You should consult this table when starting a new engagement, in order to confirm at the start that the application to be tuned is not using a deprecated configuration.

Epsilon

The Epsilon collector is not a legacy collector. However, it is included here because it must not be used in production under any circumstances. While the other collectors, if encountered within your environment, should be immediately flagged as extremely high-risk and marked for immediate removal, Epsilon is slightly different.

Epsilon is an experimental collector designed for testing purposes only. It is a zero-effort collector. This means it makes no effort to actually collect any garbage. Every byte of heap memory that is allocated while running under Epsilon is effectively a memory leak. It cannot be reclaimed and will eventually cause the JVM (probably very quickly) to run out of memory and crash.

Develop a GC that only handles memory allocation, but does not implement any actual memory reclamation mechanism. Once available Java heap is exhausted, perform the orderly JVM shutdown.

Epsilon JEP

Such a “collector” would be very useful for the following purposes:

  • Performance testing and microbenchmarks

  • Regression testing

  • Testing low/zero-allocation Java application or library code

In particular, JMH tests would benefit from the ability to confidently exclude any GC events from disrupting performance numbers. Memory allocation regression tests, ensuring that changed code does not greatly alter allocation behavior, would also become easy to do. Developers could write tests that run with an Epsilon configuration that accepts only a bounded number of allocations, and then fails on any further allocation due to heap exhaustion.

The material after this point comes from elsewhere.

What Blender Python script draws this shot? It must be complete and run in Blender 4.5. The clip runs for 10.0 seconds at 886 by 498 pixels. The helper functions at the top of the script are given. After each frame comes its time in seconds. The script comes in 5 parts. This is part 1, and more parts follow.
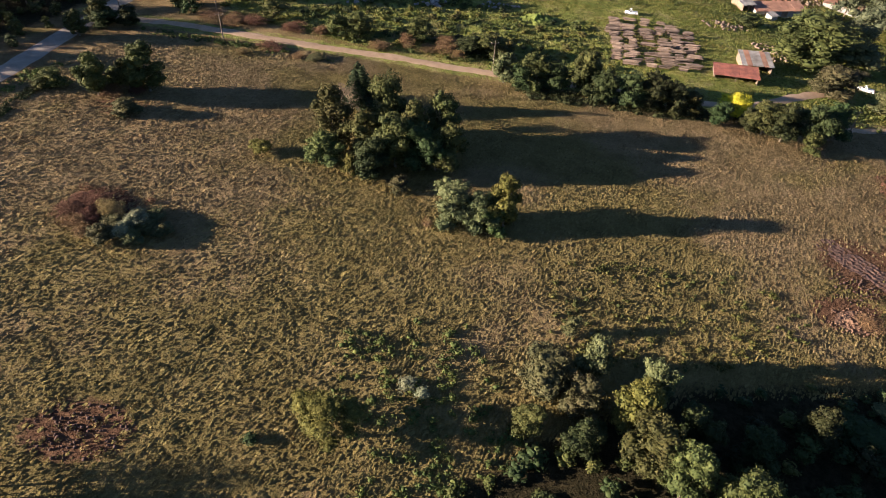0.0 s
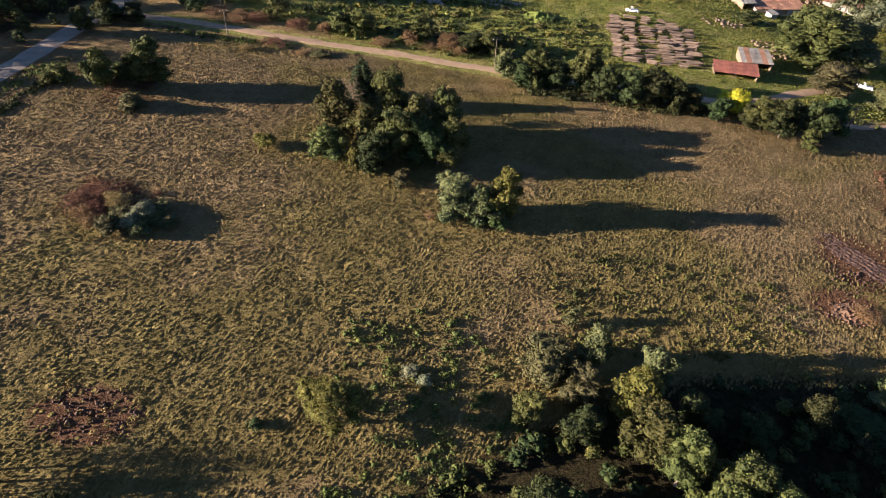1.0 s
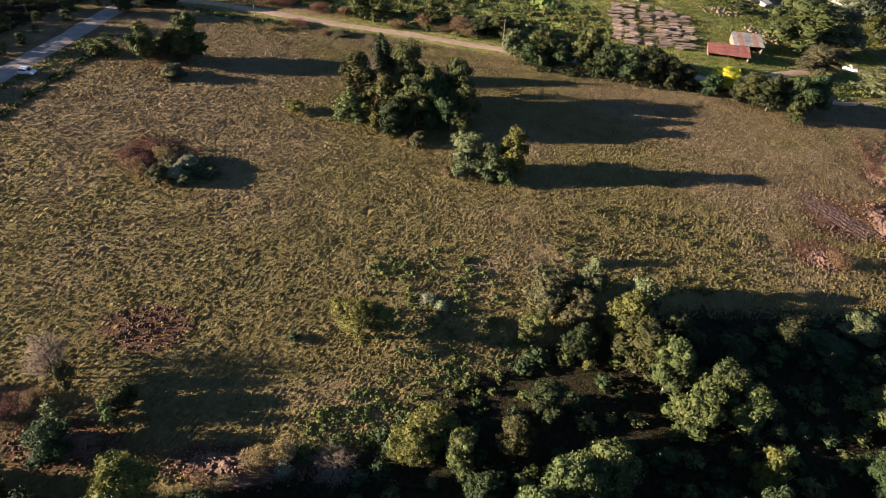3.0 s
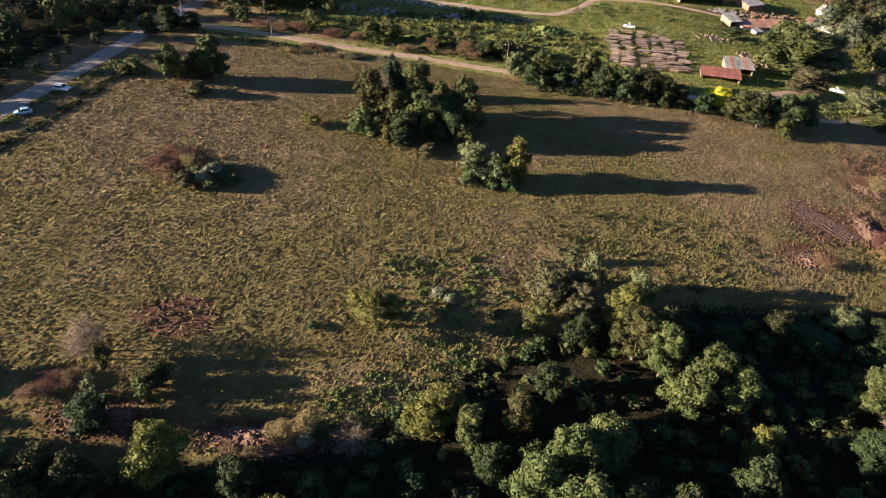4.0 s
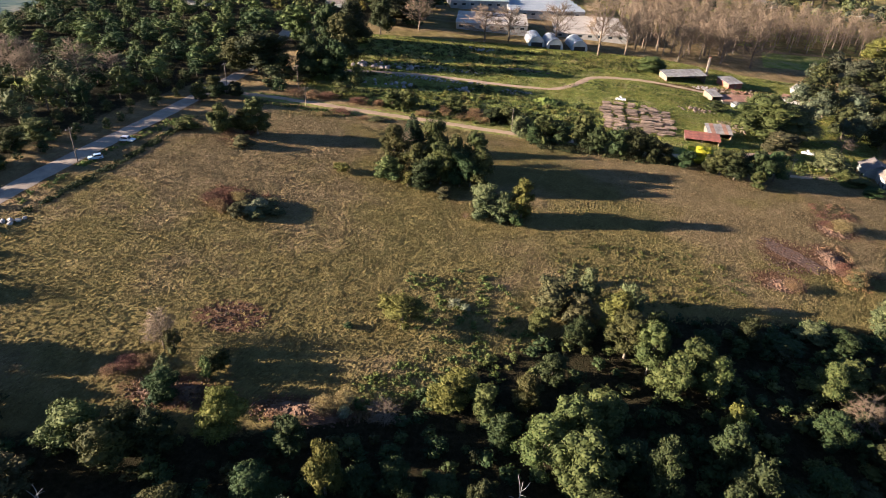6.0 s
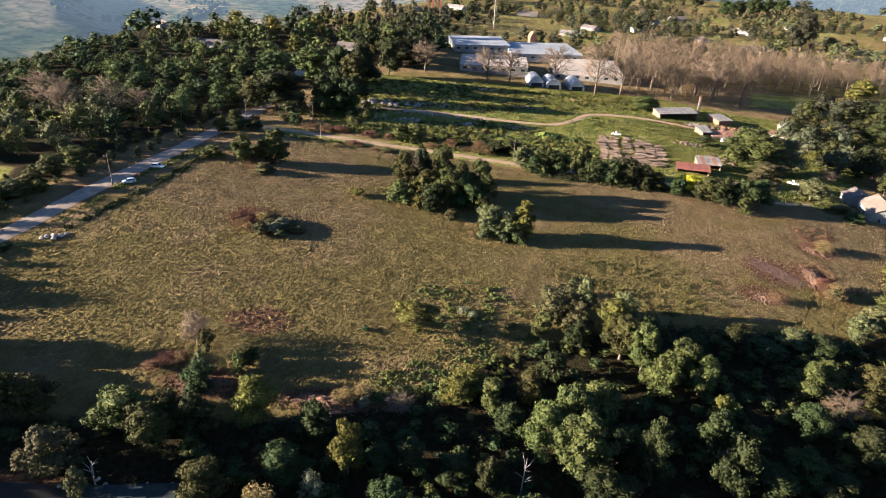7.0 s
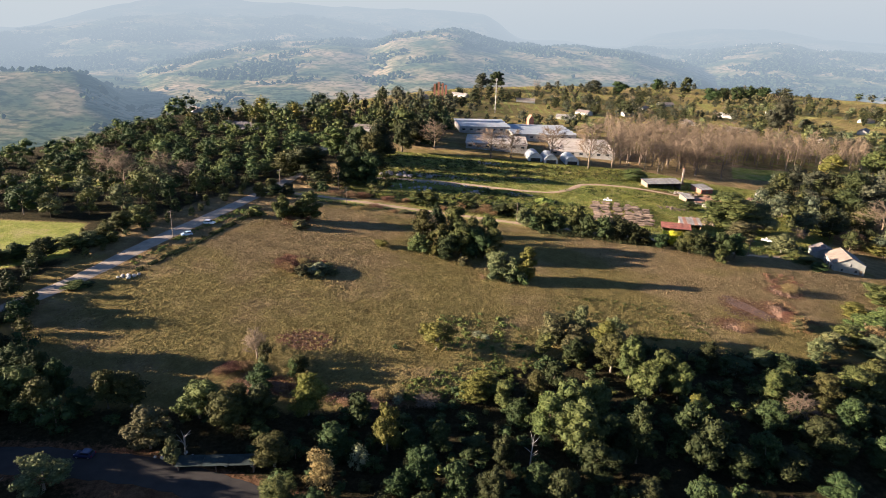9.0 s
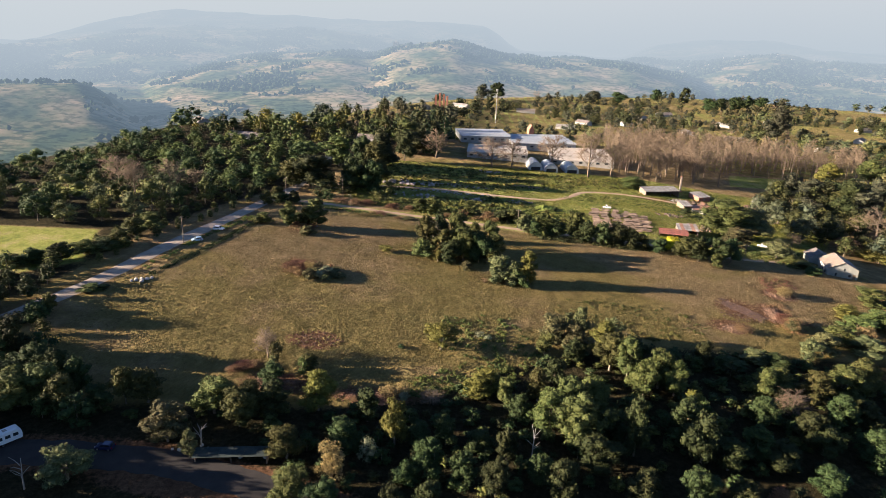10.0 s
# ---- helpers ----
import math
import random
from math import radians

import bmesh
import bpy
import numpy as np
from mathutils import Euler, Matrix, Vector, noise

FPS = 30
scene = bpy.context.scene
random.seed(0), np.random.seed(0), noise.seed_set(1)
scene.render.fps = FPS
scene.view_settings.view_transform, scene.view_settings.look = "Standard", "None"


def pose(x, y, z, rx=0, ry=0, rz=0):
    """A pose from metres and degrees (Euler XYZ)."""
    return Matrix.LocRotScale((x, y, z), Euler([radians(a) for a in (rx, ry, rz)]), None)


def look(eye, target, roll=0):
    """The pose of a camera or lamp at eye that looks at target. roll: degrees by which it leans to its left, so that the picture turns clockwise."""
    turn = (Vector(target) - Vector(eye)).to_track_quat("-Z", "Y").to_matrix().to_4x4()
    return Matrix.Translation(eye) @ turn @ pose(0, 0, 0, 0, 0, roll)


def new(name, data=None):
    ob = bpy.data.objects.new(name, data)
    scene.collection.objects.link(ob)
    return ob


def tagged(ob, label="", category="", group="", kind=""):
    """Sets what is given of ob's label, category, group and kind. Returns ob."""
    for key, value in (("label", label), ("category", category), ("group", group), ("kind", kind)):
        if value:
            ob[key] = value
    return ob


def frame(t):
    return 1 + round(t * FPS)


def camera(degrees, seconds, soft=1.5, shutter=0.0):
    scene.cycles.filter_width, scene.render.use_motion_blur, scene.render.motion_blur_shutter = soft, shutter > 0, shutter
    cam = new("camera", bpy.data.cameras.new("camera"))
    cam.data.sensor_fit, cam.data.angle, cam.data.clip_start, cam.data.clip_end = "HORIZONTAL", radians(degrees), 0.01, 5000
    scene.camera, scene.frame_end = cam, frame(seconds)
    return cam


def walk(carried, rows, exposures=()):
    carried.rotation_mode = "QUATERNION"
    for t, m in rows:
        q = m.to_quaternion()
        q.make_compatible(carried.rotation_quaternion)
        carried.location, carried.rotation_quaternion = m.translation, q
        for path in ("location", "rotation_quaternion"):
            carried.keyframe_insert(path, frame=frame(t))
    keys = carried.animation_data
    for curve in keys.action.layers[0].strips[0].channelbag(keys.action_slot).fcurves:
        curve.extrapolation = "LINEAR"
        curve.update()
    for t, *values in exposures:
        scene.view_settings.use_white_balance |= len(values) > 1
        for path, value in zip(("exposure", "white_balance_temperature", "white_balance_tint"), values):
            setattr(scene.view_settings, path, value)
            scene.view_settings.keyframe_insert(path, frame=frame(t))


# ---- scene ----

Finally, the proposed VM-GC interface would also benefit from having Epsilon as a minimal test case for the interface itself.

Summary

Garbage collection is a truly fundamental aspect of Java performance analysis and tuning. Java’s rich landscape of garbage collectors is a great strength of the platform, but it can be intimidating for the newcomer, especially given the scarcity of documentation that considers the tradeoffs and performance consequences of each choice.

In this chapter, we have outlined the decisions that face performance engineers, and the tradeoffs that they must make when deciding on an appropriate collector to use for their applications. We have discussed some of the underlying theory and met a range of modern GC algorithms that implement these ideas.

In the next chapter, we will put some of this theory to work and introduce logging, monitoring, and tooling as a way to bring some scientific rigor to our discussion of performance-tuning garbage collection.

1 Such a system is very difficult to program in, as every object that’s created has to be reused, and any object that goes out of scope effectively leaks memory.

2 Edsger Dijkstra, Leslie Lamport, A. J. Martin, C. S. Scholten, and E. F. M. Steffens, “On-the-Fly Garbage Collection: An Exercise in Cooperation,” Communications of the ACM 21 (1978): 966–975.

3 Rodney Brooks, “Trading Data Space for Reduced Time and Code Space in Real-Time Garbage Collection on Stock Hardware,” in LFP’84, Proceedings of the 1984 ACM Symposium on LISP and Functional Programming (New York: ACM, 1984), 256–262.